The core of this book consists of a study of the madāris founded in Egypt during the final decades of the Fatimid regime, then under Salah al-Din and his successors until the rise of the Mamluks in the middle of the 13th century. The story of Egyptian madāris probably begins with that founded by the Spanish scholar Abu Bakr al-Turtushi (d. 1126) in Alexandria. Al-Turtushi settled in Alexandria at the end of the 11th century after years of travel had taken him to (among other places) Baghdad, where he “very likely” (p. 78) studied in the famous madrasa established by the Seljuq vizier Nizam al-Mulk (d. 1092)—a madrasa which is frequently cited as an institutional model of sorts. In this way, a new institution, which, as Makdisi reported, had originated in Khurasan and then spread into Iran and Iraq through the patronage of Nizam al-Mulk and others, reached Egypt.
This development proved critical for the subsequent history not just of Egypt but of the Middle East more generally. An earlier generation of scholars had considered the madrasa an instrument in the struggle against Shiʿism associated with a period sometimes characterized as that of a “Sunni revival” after decades of Shiʿi political dominance in Egypt, Syria, Iraq, and elsewhere. Leiser shows that the madrasa in Egypt served less to combat Shiʿism—which, despite almost two centuries of rule by the Ismaʿili Fatimid caliphs, had remarkably few adherents in Egypt, at least outside some districts in Upper Egypt—than to organize and mobilize the Sunni community.
In chapters on the madāris established by Salah al-Din in and around Cairo, those founded by his Ayyubid successors, and especially in an important final chapter on “The Madrasa in Egyptian Society,” Leiser describes what this involved. By now this story is well known, but Leiser's dissertation anticipated many of the salient points developed in subsequent scholarship: the diversity of institutional types identified as madāris; the relationship between jurisprudence (fiqh) and its ancillary subjects in their curricula; the connections between professorships in the madāris and other offices and functions including that of the chief judge (qāḍī al-quḍāt) of the Islamic courts; the veritable dynasties of scholars which sometimes exerted control over lucrative professorships; even the surprising role of women in the founding and operation of some madāris.

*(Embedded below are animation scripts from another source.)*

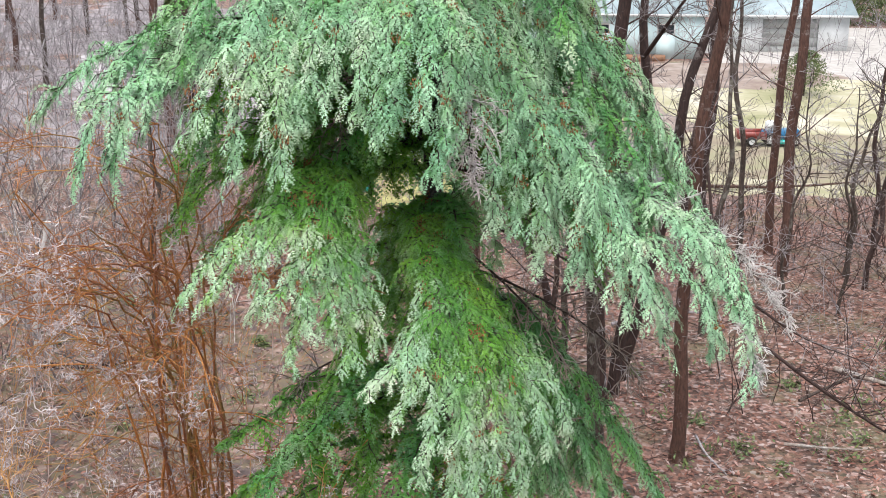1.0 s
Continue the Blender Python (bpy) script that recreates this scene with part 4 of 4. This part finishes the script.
# dead limbs low on the hemlock
for k, (rz, end) in enumerate([(3.75, (1.0, 8.2, 3.65)), (3.6, (0.75, 8.0, 3.3)), (3.4, (1.15, 8.35, 3.1)), (5.0, (-0.8, 8.5, 4.95)), (4.75, (-0.6, 8.3, 4.8)), (4.8, (0.7, 8.5, 4.75)), (2.6, (0.6, 8.3, 2.6)), (2.7, (-0.9, 8.4, 2.7))]):
    r = np.random.default_rng(900 + k)
    a, b = local([(TRUNK[0], TRUNK[1], rz)])[0], local([end])[0]
    pts = spline([a, (a + b) / 2 + [0, 0, 0.08], b, b + (b - a) * 0.25 + [0, 0, -0.2]], 14)
    wood, fine = Geo(), Geo()
    tube(wood, pts, np.linspace(0.018, 0.005, 14), 5)
    for _ in range(22):
        i = r.integers(5, 14)
        grow(fine, fine, r, pts[i], unit(b - a) * 0.5 + r.normal(0, 0.7, 3) + [0, 0, -0.25], r.uniform(0.2, 0.6), 0.006, 1, (0, 4), 0.2, -0.08)
    limb = part("dead_limb", wood, BARK_HEMLOCK, hemlock, "bare dead limb", smooth=True)
    part("dead_spray", fine, BRANCH_WOOD, limb, kind="stuff")

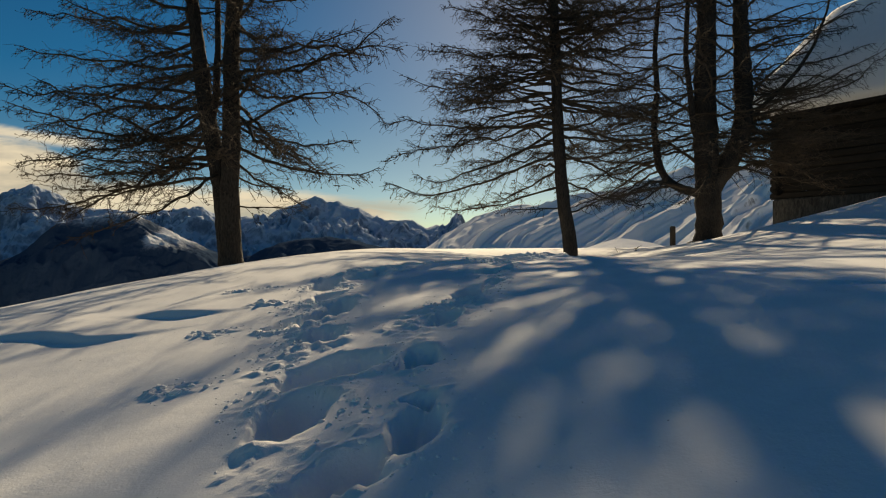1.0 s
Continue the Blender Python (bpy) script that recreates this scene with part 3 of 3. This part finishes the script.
def limb(tree, start, az, el0, el1, size, gen, thick, density=1.0, fine=1.0, cones=0.0, pts=None, hang=0.0, far=False, bare=0.12):
    """One branch with its side shoots and knobbly hanging twigs; cones are things one can pick, on the nearest boughs only."""
    wood = Tubes()
    n = max(7, int(size * 7))
    pts = bend(start, az, el0, el1, size, gen, n, 0.11) if pts is None else evenly(pts, n) + gen.normal(0, 0.012, (n, 3))
    s = np.linspace(0, 1, n)
    wood.tube(pts, (0.74 * thick * (1 - s) ** 0.9 + 0.005) * (1 + gen.normal(0, 0.10, n)), 6)
    shoots = max(4, int(size * (9 if far else 13) * density))
    fruit = []
    for k in range(shoots):
        s = bare + (1 - bare) * (k + gen.random()) / shoots
        at, way = pick(pts, min(s, 0.995))
        heading = math.atan2(way[1], way[0]) + (1 if k % 2 else -1) * gen.uniform(0.15, 1.25)
        long = size * gen.uniform(0.08, 0.31) * (1.1 - s) + 0.08
        sub = bend(at, heading, gen.uniform(-55, 40) - hang, gen.uniform(-70, 25) - hang * 0.5, long, gen, 3 if far else 6, 0.22)
        thin = max(0.0052, thick * 0.2 * (1.1 - s))
        if far:
            wood.tube(sub, np.linspace(thin + 0.004, 0.006, 3), 3)
            continue
        wood.tube(sub, knobs(thin, 0.0034, 6, gen, 0.25), 3)
        for _ in range(int(long * 16 * fine) + 2):
            q, way2 = pick(sub, gen.uniform(0.08, 1.0))
            turn = math.atan2(way2[1], way2[0]) + gen.uniform(-1.4, 1.4)
            small = min(gen.exponential(0.075) + 0.05, 0.26)
            end = bend(q, turn, gen.uniform(-70, 60), gen.uniform(-80, 30), small, gen, 4, 0.35)
            wood.tube(end, knobs(0.0033, 0.0021, 4, gen, 0.5), 3)
            if gen.random() < 0.10:
                w = end[gen.integers(1, 4)]
                if gen.random() < cones:
                    fruit.append(w)
                else:
                    wood.tube(w + np.array([(0, 0, -0.012), (0, 0, 0), (0, 0, 0.014)]), (0.004, 0.0105, 0.003), 4)
    ob = wood.make("branch", TWIG, tree)
    for at in fruit:
        cone = new("cone", CONE_SHAPE)
        cone.parent = ob
        up = 1 if gen.random() < 0.55 else -1
        cone.matrix_local = Matrix.Translation(Vector(at)) @ Matrix.Rotation(gen.uniform(0, 6.28), 4, "Z") @ Matrix.Rotation(gen.normal(0, 0.5) + (0 if up > 0 else math.pi), 4, "X") @ Matrix.Scale(gen.uniform(0.028, 0.04), 4)
    return ob


def stem(tree, pts, r0, r1, gen, flare=0.5, sides=18, name="trunk"):
    """A trunk with furrowed bark, widening at its root; its girth shrinks evenly with its length."""
    way = evenly(pts, 90)
    for _ in range(5):
        way[1:-1] = (way[:-2] + 2 * way[1:-1] + way[2:]) / 4
    s = np.linspace(0, 1, 90)
    size = np.linalg.norm(np.diff(way, axis=0), axis=1).sum()
    r = (r0 + (r1 - r0) * s) * (1 + flare * np.exp(-s * size / 0.22))
    bumps = 1 + 0.07 * gen.normal(0, 1, sides)[None] * np.exp(-s * size / 0.6)[:, None] * 2 + 0.05 * gen.normal(0, 1, (90, sides)) + 0.035 * gen.normal(0, 1, (90, 1))
    wood = Tubes()
    wood.tube(way, r[:, None] * bumps, sides)
    return wood.make(name, BARK, tree), way


def on(way, z):
    k = np.argmin(np.abs(way[:, 2] - z))
    return way[k]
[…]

Under the Ayyubids’ successors, especially the Mamluk regime with its capital in Cairo, the madrasa became one of the most ubiquitous religious institutions in the medieval Islamic Middle East. Many subsequent scholars who have written about later madāris, the present reviewer included, have relied on Leiser's dissertation as both a model and a source of important detail and analysis. That dissertation, despite remaining unpublished until now, has been cited remarkably consistently in later scholarship. The field is fortunate indeed that a more accessible version has finally seen the light of day.